C’EST une liberté cyniquement violentée et méprisée que partout on nous demande de défendre, au prix des plus grands sacrifices. Et personne ne s’y trompe plus. Le mensonge se tue lui-même. Chacun sait qu’on lui offre seulement de choisir entre deux exploitations. Les intellectuels des factions en présence vous expliquent alors, condescendants, heureux de leur aimable intelligence, qu’il n’est présentement pas d’autre voie pour l’histoire. Ils s’apprêtent très consciemment et très crapuleusement à être, puisque l’histoire le veut ainsi, parmi les exploiteurs anciens ou nouveaux. Que diable, l’intelligence doit bien servir à quelque chose ! Quant aux malheureux exploités qui, eux, n’ont pas assez d’intimité avec l’histoire pour se mêler aux maîtres, ils comprennent bien de quelle liberté il s’agit, et se retirent de la scène publique. C’est là tout le découragement, toute la fatigue, toute la désespérance d’aujourd’hui. Malheureusement, ce confort même du laisser-faire leur est interdit.

Qu’entreprendre donc devant ce déchaînement ? Faut-il se réfugier dans l’illusoire construction d’une nouvelle moralité ? La moralité ne s’invente pas. Elle est ce que la société est elle-même. Elle ne peut pas la dépasser, sous peine de n’être plus que formules sans signification réelle. Mais, si le mensonge est tel aujourd’hui qu’il se dénonce lui-même, qu’il porte en panneaux-réclame son véritable nom, où donc est son efficience ? Dans l’abêtissement où il jette les hommes, même lorsque les hommes savent qui leur parle. Comment se reconnaître dans l’inextricable dédale du mensonge universel ? Le monde est absurde, pensent-ils, et nous n’en sommes point les maîtres. C’est là le triomphe réel, le seul véritable, du mensonge, sa justification historique. Il n’est pas de moralité politique, il n’est pas de moralité tout court, qui ne soit une connaissance exacte de la société. Il n’est pas d’autre moyen de lutter contre le mensonge que de rechercher et de dire la vérité sur notre société. Et d’abord de dire la vérité quotidienne, par exemple que c’est un mensonge de traiter les ouvriers communistes de séparatistes, mais que c’est aussi un mensonge de prétendre qu’il existe une démocratie ouvrière dans la C.G.T., que c’est un mensonge d’affirmer que l’on défend la liberté en fusillant les ouvriers communistes en Grèce, mais que c’est un mensonge de prétendre que l’on construit le socialisme à l’aide du travail forcé ou avec les récents procès de Yougoslavie.
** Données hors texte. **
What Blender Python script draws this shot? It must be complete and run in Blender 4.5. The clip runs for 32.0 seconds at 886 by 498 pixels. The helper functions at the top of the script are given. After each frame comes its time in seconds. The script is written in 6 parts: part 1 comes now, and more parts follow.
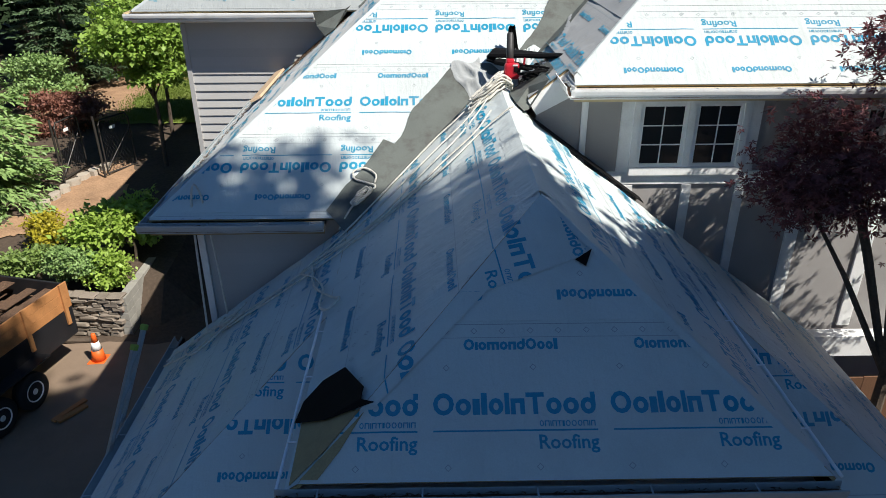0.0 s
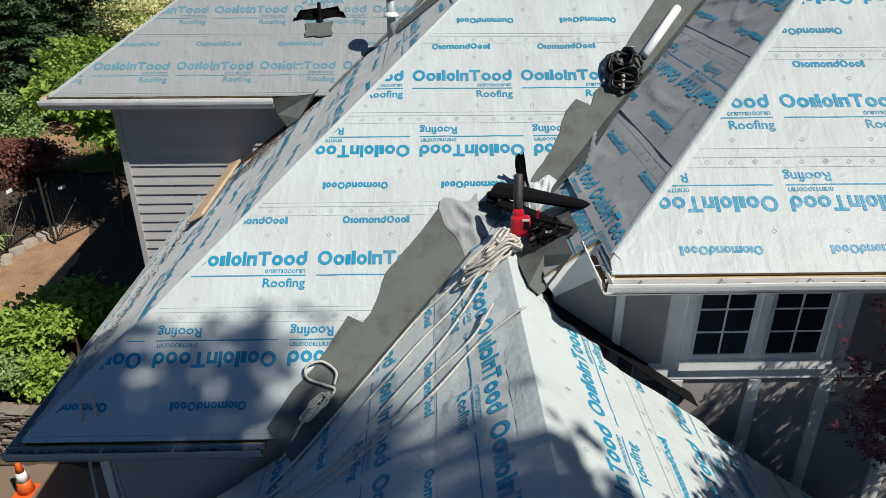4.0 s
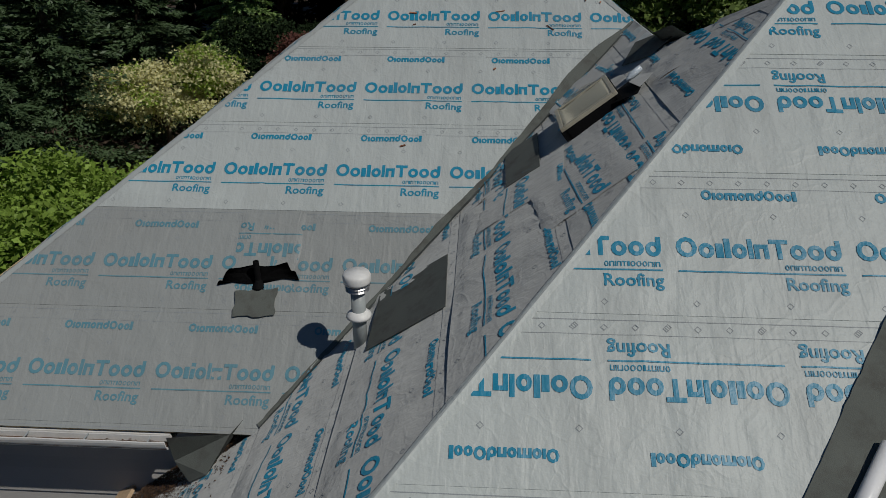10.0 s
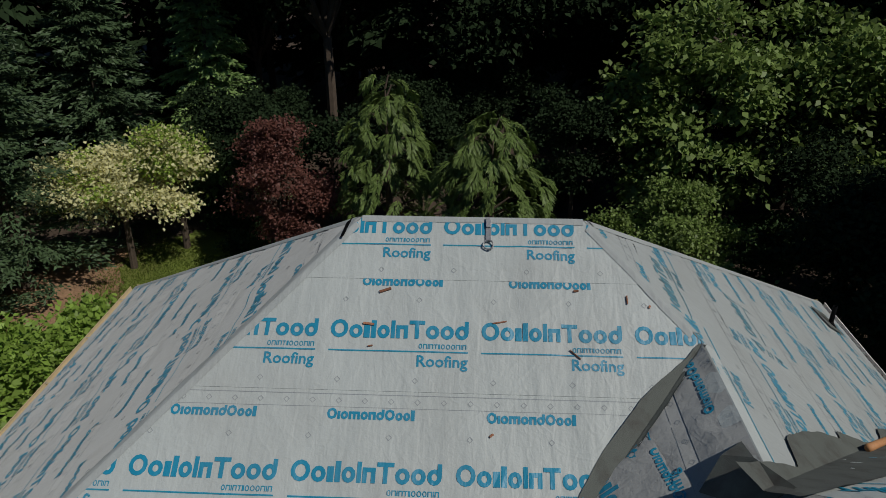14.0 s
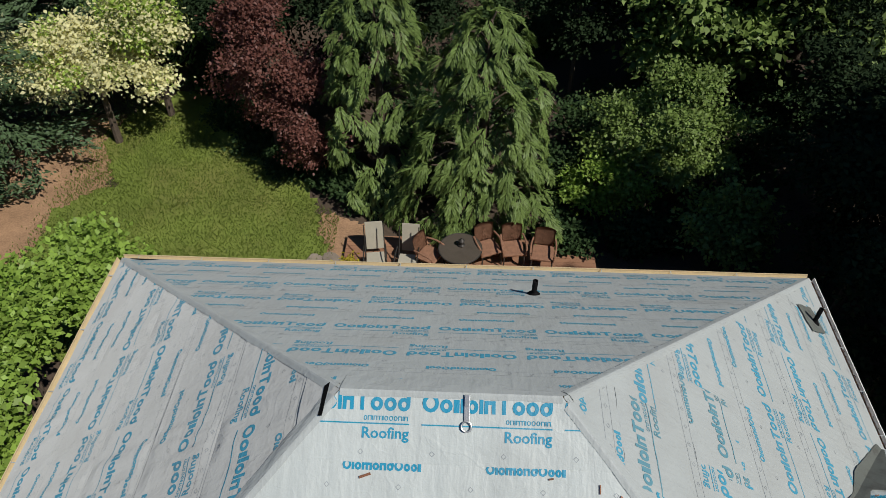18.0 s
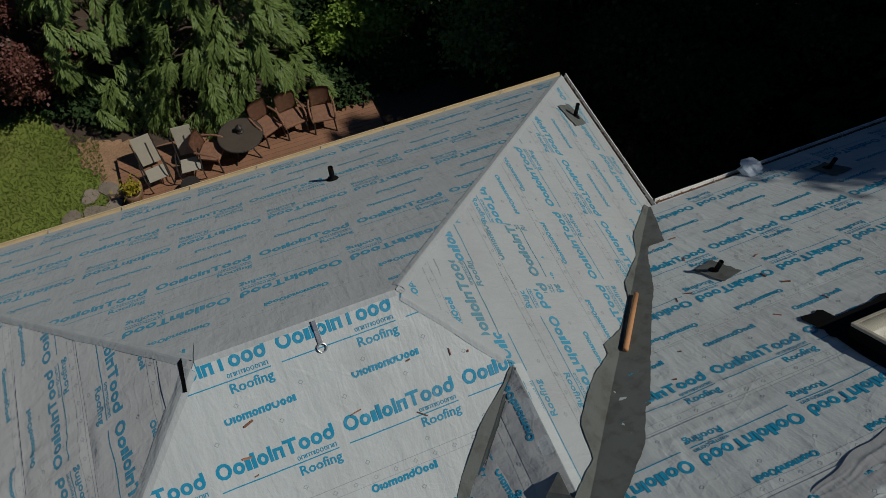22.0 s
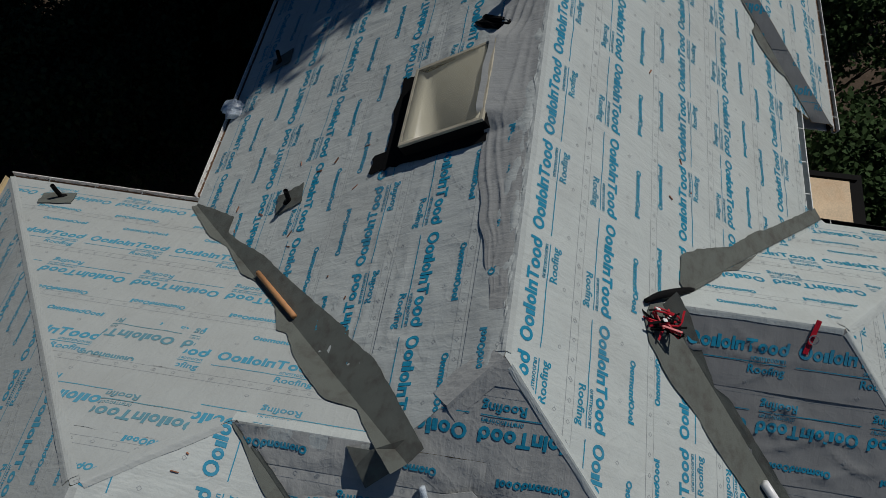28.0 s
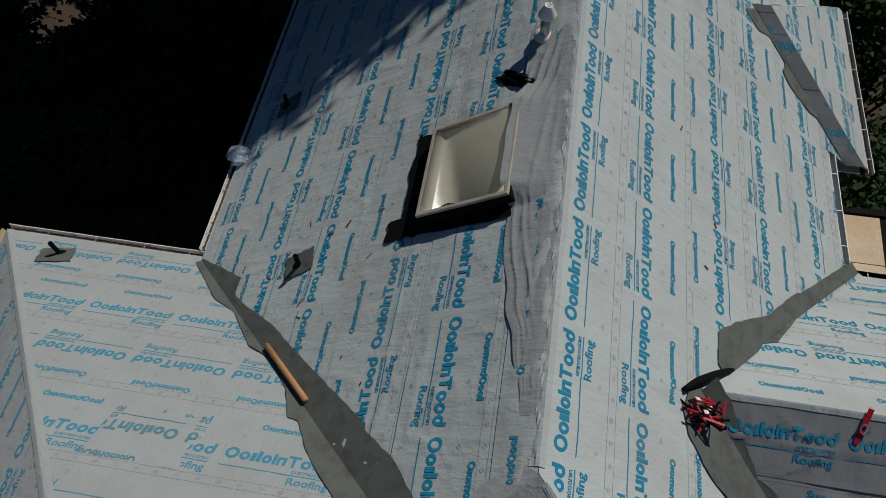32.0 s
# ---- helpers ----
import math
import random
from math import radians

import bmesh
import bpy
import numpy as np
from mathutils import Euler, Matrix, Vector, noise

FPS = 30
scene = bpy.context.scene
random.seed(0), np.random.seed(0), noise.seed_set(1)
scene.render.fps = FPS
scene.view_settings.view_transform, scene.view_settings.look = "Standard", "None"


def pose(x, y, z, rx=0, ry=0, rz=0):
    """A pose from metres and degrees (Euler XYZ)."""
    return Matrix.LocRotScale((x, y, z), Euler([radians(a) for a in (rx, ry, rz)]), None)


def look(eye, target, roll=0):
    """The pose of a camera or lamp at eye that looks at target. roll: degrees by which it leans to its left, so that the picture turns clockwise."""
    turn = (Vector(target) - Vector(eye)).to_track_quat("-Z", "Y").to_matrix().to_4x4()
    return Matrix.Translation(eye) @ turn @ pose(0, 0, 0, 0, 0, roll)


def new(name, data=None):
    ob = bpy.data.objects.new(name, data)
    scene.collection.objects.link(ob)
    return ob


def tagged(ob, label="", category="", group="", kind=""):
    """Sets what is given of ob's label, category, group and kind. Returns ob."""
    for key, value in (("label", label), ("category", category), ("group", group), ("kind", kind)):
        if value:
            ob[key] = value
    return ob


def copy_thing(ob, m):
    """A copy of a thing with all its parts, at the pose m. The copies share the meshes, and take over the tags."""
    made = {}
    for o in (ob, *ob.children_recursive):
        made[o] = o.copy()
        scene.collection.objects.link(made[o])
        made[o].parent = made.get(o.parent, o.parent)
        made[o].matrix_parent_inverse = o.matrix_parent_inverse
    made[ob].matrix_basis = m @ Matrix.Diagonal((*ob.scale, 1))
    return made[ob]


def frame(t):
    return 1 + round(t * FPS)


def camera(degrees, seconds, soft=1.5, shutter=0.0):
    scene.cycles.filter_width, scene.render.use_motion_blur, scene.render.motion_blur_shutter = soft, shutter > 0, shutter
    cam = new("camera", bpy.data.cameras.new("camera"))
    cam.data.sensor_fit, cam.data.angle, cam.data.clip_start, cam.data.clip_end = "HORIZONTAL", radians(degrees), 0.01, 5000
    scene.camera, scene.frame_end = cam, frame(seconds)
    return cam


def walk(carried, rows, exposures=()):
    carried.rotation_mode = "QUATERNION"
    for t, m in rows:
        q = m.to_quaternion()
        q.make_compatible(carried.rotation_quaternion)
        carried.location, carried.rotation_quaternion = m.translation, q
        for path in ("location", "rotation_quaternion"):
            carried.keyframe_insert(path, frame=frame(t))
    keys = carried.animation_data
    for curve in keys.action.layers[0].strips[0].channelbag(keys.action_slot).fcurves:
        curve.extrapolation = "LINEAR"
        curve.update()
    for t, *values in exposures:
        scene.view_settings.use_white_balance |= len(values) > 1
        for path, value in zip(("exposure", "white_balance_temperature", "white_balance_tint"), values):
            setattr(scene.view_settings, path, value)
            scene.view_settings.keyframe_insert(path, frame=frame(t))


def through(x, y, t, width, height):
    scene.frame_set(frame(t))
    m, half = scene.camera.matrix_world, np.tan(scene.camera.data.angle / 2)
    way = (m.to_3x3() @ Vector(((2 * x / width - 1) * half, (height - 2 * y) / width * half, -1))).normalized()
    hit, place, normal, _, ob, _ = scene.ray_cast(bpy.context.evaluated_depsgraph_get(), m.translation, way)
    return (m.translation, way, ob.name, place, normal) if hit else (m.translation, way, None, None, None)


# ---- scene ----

AU-delà de cette vérité quotidienne, il en est une autre plus profonde. C’est un mensonge de prétendre que l’on défendra la démocratie en s’acharnant avec toute la férocité requise aujourd’hui à maintenir les rapports d’exploitation capitalistes. C’est un mensonge d’enseigner que l’on construit le socialisme simplement en faisant de l’État le propriétaire collectif de l’économie. La vérité aujourd’hui, la plus importante, c’est que l’on peut être anticapitaliste et promouvoir en même temps une nouvelle forme historique d’exploitation, plus brutale et plus dangereuse encore. La vérité aujourd’hui, c’est que la démocratie ne pourra être maintenue que si l’on transforme fondamentalement les rapports de production, en pratiquant cette transformation dans le cadre d’un contrôle démocratique sur le nouvel État et sur l’économie.

Quelle solution précise, quelle forme doit prendre cette pratique, c’est ce qu’il est nécessaire de rechercher et de rechercher dans l’action elle-même. Lorsque nous affirmons, après nos maîtres dans le passé, que les hommes doivent prendre leur destin dans leurs mains, nous ne voulons rien dire d’autre que ceci : les hommes doivent apprendre ce qu’est vraiment la société dans laquelle ils vivent. Notre morale est fondée sur la connaissance toujours en développement de la société. Il n’est pas d’autre morale pour l’homme. La pratique démocratique, c’est d’abord et avant tout cet effort pour comprendre. Toute autre voie qui se prétend plus courte aboutit dans les sables. Elle conduit nécessairement à la plus dangereuse duperie, à un renforcement de l’exploitation de l’homme par l’homme. L’intellectuel apprend partiellement cela dans ses laboratoires. L’ouvrier l’apprend partiellement dans son entreprise. Et pour nous tous le commencement de cette science c’est de mettre à nu les véritables rapports de la société. Il nous faut briser tous les tabous ; il nous faut dénoncer les silences suspects. Notre moralité, c’est d’être partout dans le monde aux côtés des esclaves, de leur apprendre quels sont leurs maîtres, comment ils sont esclaves, d’apprendre avec eux comment briser leurs fers. Agir ainsi, c’est pratiquer la démocratie révolutionnaire, et, croyez-moi, c’est la plus belle tâche qu’on puisse proposer à notre jeunesse : c’est la seule voie pour l’intelligence et pour l’audace véritables.